The Google Pixel 3 has all the betterments you would expect from a flashy flagship smartphone: great camera, zippy processor, smarter AI. It also, though, comes with an unexpected bonus, one that works so deeply in the background you’ll likely never even know it’s there. The Titan M chip may be small and discreet, but it helps make the Pixel 3 and its beefier sibling, the Pixel 3 XL, among the most secure smartphones you can buy.
The Titan M draws inspiration from the Titan chip that helps safeguard Google servers, and while they differ some in the details—the Titan M draws much less power, for instance, so as not to tax your battery—they both share the task of protecting hardware against the most sophisticated, and devastating, attacks. And because it sits entirely apart from the Pixel 3's main processor, it helps cordon off the most sensitive data your smartphone holds.
"Once the tools are there and the knowledge is there, the attacks will tickle down."
Will Drewry, Google
One such attack the Titan M is designed to protect against is the boot-time attack. “If you put yourself in the shoes of an attacker, the earlier you can interfere in the process, the more power you have, generally. If you can interfere when the chip is being manufactured, that’s phenomenal,” says Simha Sethumadhavan, a computer scientist at Columbia University. “If you cannot do that, the other place to do it is when the system is booting. When the system is booting, it’s initializing and needs to run at the highest privilege. It’s a super convenient place for the attacker to interfere. They can get access to all the happenings in the system.”
Titan M heads off these boot-time attacks by tying into Verified Boot, a feature introduced in 2017 with Android Oreo. Verified Boot confirms that you’re running the correct version of Android as soon as you turn it on; by leveraging Titan M, the Pixel 3 ensures the integrity of that check before an attacker has a chance to downgrade you to something more vulnerable, or meddles with your bootloader.
The chip also helps prevent fake log-ins, both by limiting the number of passcode attempts and by having a direct electrical connection to the Pixel’s side buttons so that an attacker can’t create fake button presses to make it seem like a user is present when none is.
Having a secure, mobile hardware element isn’t especially novel; the ARM chips that power most higher-end Android smartphones have something called TrustZone, a secure enclave within the main processor that sits apart from the operating system. And Apple’s Secure Enclave, a cordoned off part of its A series of processors, has for years provided safe storage for your private keys and biometric information.

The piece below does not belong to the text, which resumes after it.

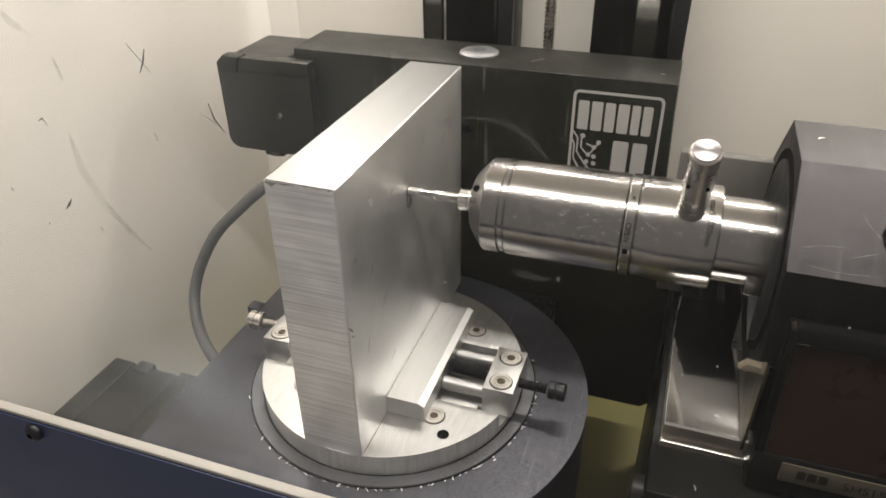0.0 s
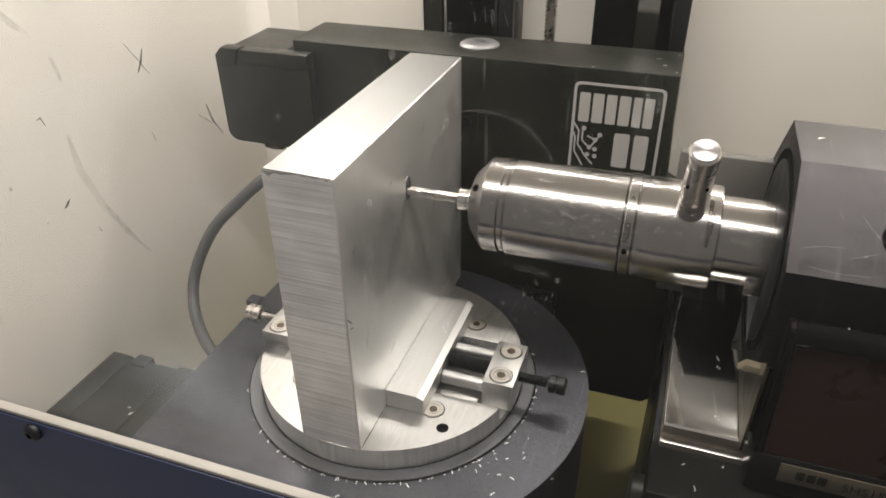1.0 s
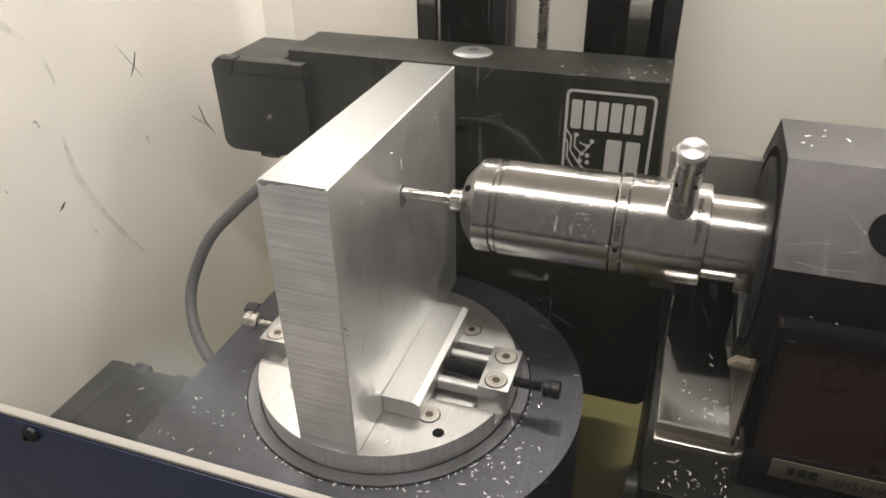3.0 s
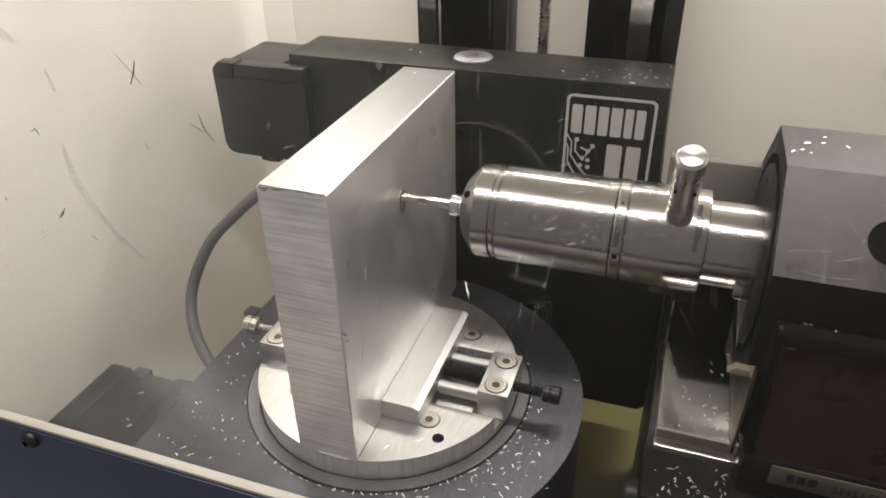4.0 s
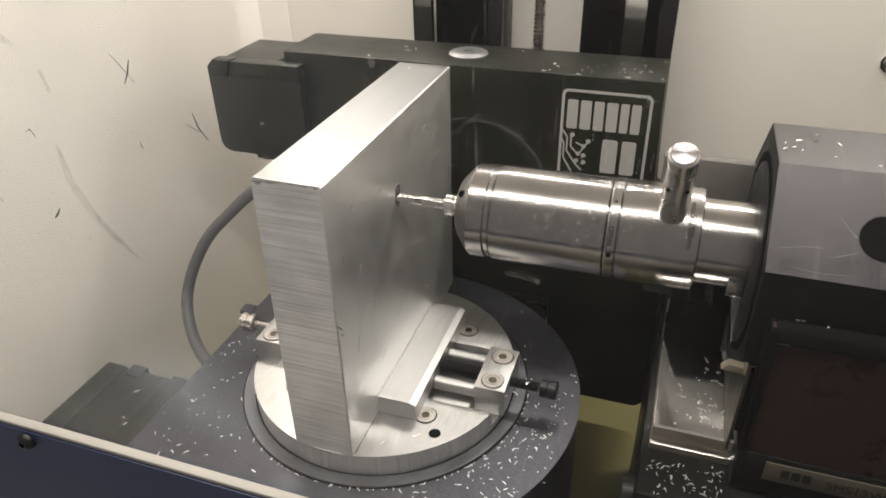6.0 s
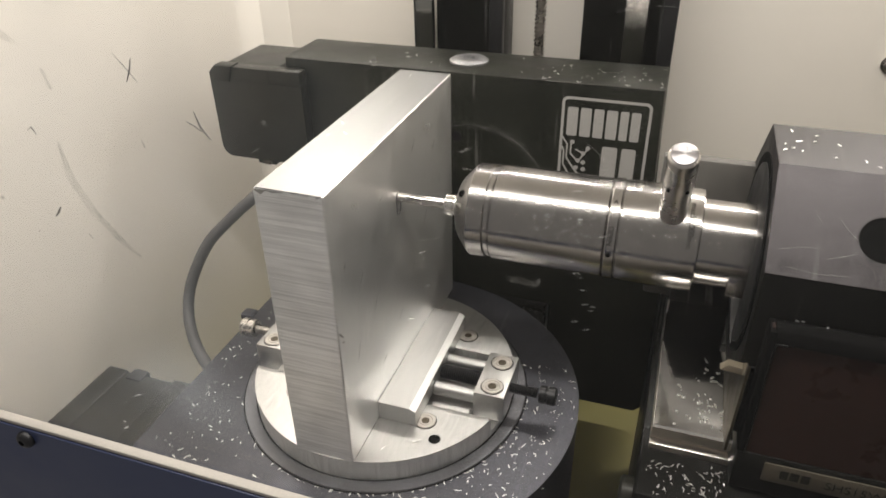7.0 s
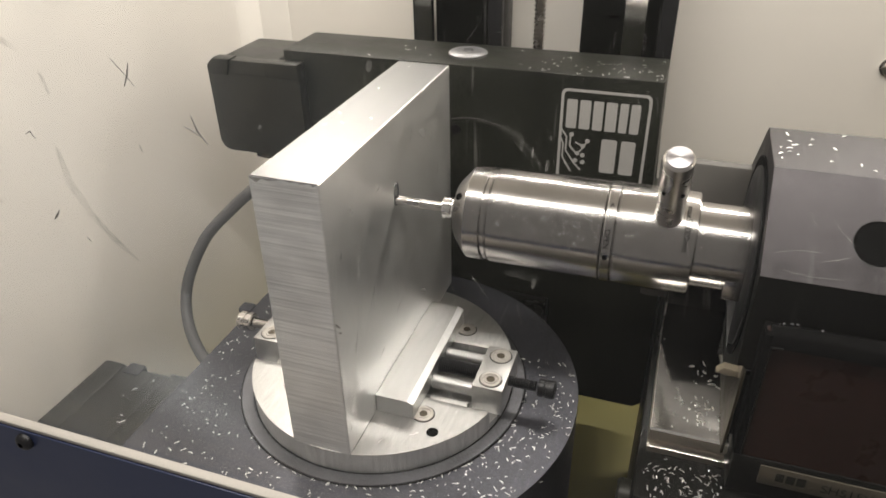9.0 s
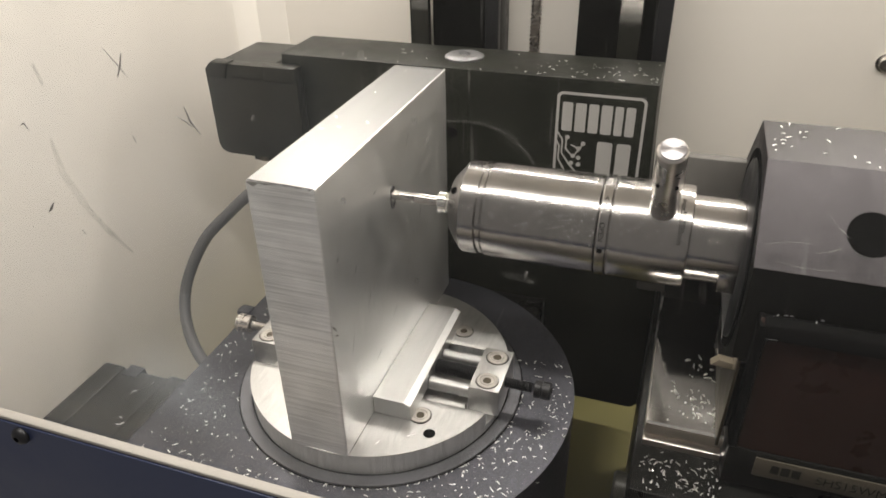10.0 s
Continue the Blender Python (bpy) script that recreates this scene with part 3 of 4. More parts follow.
def spindle():
    t = thing("spindle", (60, AY, AZ), "polished steel high-speed spindle with a lock lever", "spindle")
    FEEDERS.append(t)
    L = lambda prof, seg=64: lathe((0, AY, AZ), (1, AY, AZ), prof, seg)
    part("collet_nut", L([(17.6, 1.7), (17.7, 3.2), (18.1, 3.6), (20.6, 3.6), (20.8, 3.2), (21.4, 3.1), (21.5, 4.0), (21.8, 4.3), (23.3, 4.4), (23.3, 3.0)], 40), STEEL_BRIGHT, t, "small steel collet")
    part("nose_cap", L([(22.8, 3.0), (23.0, 7.4), (23.3, 8.8), (24.0, 10.0), (27.6, 14.2), (28.0, 14.55), (28.4, 14.9), (33.3, 14.9), (33.6, 14.5), (33.7, 13.9)]), BARREL, t, smooth=18)
    part("wrench_hole", rod((25.2, AY - 7.4, AZ + 8.2), (26.2, AY - 8.0, AZ + 8.9), 1.15, 0.1, 16), INK, t, "small dark wrench hole")
    part("groove", L([(33.5, 14.2), (33.9, 14.2), (34.0, 14.45), (35.0, 14.45), (35.1, 14.2), (35.5, 14.2)]), BARREL, t)
    part("barrel", L([(35.3, 13.9), (35.4, 14.5), (35.8, 15.0), (69.3, 15.0), (69.5, 14.7), (69.6, 14.2)]), BARREL, t)
    part("lock_ring", L([(69.6, 14.2), (69.85, 14.3), (70.0, 15.2), (70.2, 15.35), (72.7, 15.35), (72.9, 15.1), (73.0, 14.4)]), BARREL, t)
    part("rear_barrel", L([(73.0, 14.4), (73.2, 14.4), (73.4, 15.1), (73.8, 15.25), (94.4, 15.25), (95.0, 15.0), (95.1, 14.0)]), BARREL, t)
    part("rear_ring", L([(95.0, 13.3), (95.3, 12.6), (95.8, 12.6), (110.5, 12.6)]), BARREL, t)
    # lever pin, standing out radially
    a = Vector((0, -25.7, 37.7)).normalized()
    o = Vector((86.9, AY, AZ))
    p0, p1 = o + a * 9, o + a * 44.7
    lev = part("lever_pin", lathe(p0, p1, [(0, 3.9), (35.0, 3.8), (35.4, 3.5), (35.6, 3.2)], 40), PIN_BODY, t, "steel lock lever pin")
    side = a.cross(Vector((1, 0, 0)))
    # lathe-turned end face, with its own axis along the pin
    cap = bmesh.new()
    bmesh.ops.create_cone(cap, cap_ends=True, segments=40, radius1=0.0033, radius2=0.0031, depth=0.0004)
    me = bpy.data.meshes.new("pin_end")
    cap.to_mesh(me)
    cap.free()
    me.materials.append(PIN_FACE)
    end = new("pin_end", me)
    end.parent = lev
    end.matrix_local = Matrix.Translation((p1 + a * 0.05 - BASE[lev.name]) / 1000) @ a.to_track_quat("Z", "Y").to_matrix().to_4x4()
    tagged(end, "turned pin end with a fan-shaped sheen")
    for s in (-1, 1):
        q = o + a * 32 + Vector((s * 2.0, 0, 0)) + side * (-3.2)
        part("pin_hole", lathe(q, q - side, [(-0.3, 0.85), (0.1, 0.85), (0.1, 0.4)], 16), INK, lev)
    # spots along the rear ring, and the clamp shoe under it
    part("clamp_shoe", box(104.3, 109.3, 37.2, 44, -34.4, -26.5, 0.5), BARREL, t)
    part("pointer", prism([(106.2, -34.4), (109.2, -34.4), (110.2, -54.4), (109.3, -53.0)], "y", 40.6, 43, 0.3), PIN_END, t, "slim pointed steel bracket")
    return t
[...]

But because it’s a separate chip altogether, Titan M takes that isolation to the extreme.
“Everything that’s living in the main processor is sharing cache and RAM, for the most part. In order to use it to protect keys, that’s a reasonable thing to do, but you know there’s still going to be the risk of attacks like Spectre, Meltdown, and Rowhammer,” says Will Drewry, principle software engineer at Google, referring to prominent examples of pernicious hardware-based attacks. “For us, we moved the key matter to tamper-resistant hardware that has its own private storage, its own private RAM, its own private processing.”
By opting for a distinct, hardened chip, Google can better inoculate the Pixel 3 from the so-called side channel attacks that leverage hiccups in interactions between components. In fairness, the risk of that kind of advanced technique to the average user is relatively low, given the relative ease of software-based attacks. They still happen, though, which makes them worth defending against—especially if, as Drewry suspects, they become increasingly common over time.
“It’s only a matter of time that these shared resource attacks become cheap enough that they become opportunistic,” he says. “Once the tools are there and the knowledge is there, the attacks will tickle down. For us it’s about being proactive.”
"This raises the bar significantly."
Simha Sethumadhavan, Columbia University
And while Google began work on Titan chips long before Bloomberg’s recent blockbuster—and hotly contested—report about attacks on the supply chain, that class of vulnerability was on the company’s mind from the beginning of their development.
“As technology shrinks, the opportunities change, and where you can place parts and how big they are changes, but practically supply chain attacks have always been there,” says Drewry. To minimize the chances of any unwanted elements sneaking into the Titan M along the way, Google created a custom provisioning process. By building the chipset itself, it has insight into its manufacturing from start to finish. And Google will also make it easier for security researchers to make sure it’s living up to its promises of protection.
“The firmware for this will be fully open source in the coming months, which I think is very unique in the industry,” says Google security project manager Xiaowen Xin.
None of which is to say that the Titan M is invincible. But it is a significant step forward for security-minded Android users, and no small advance for a platform that has historically been more vulnerable than iOS. “It is, I think, terrific that Google is doing these kinds of hardware enhancements. It’s much harder to break than software defenses,” says Columbia’s Sethumadhavan. “This raises the bar significantly.”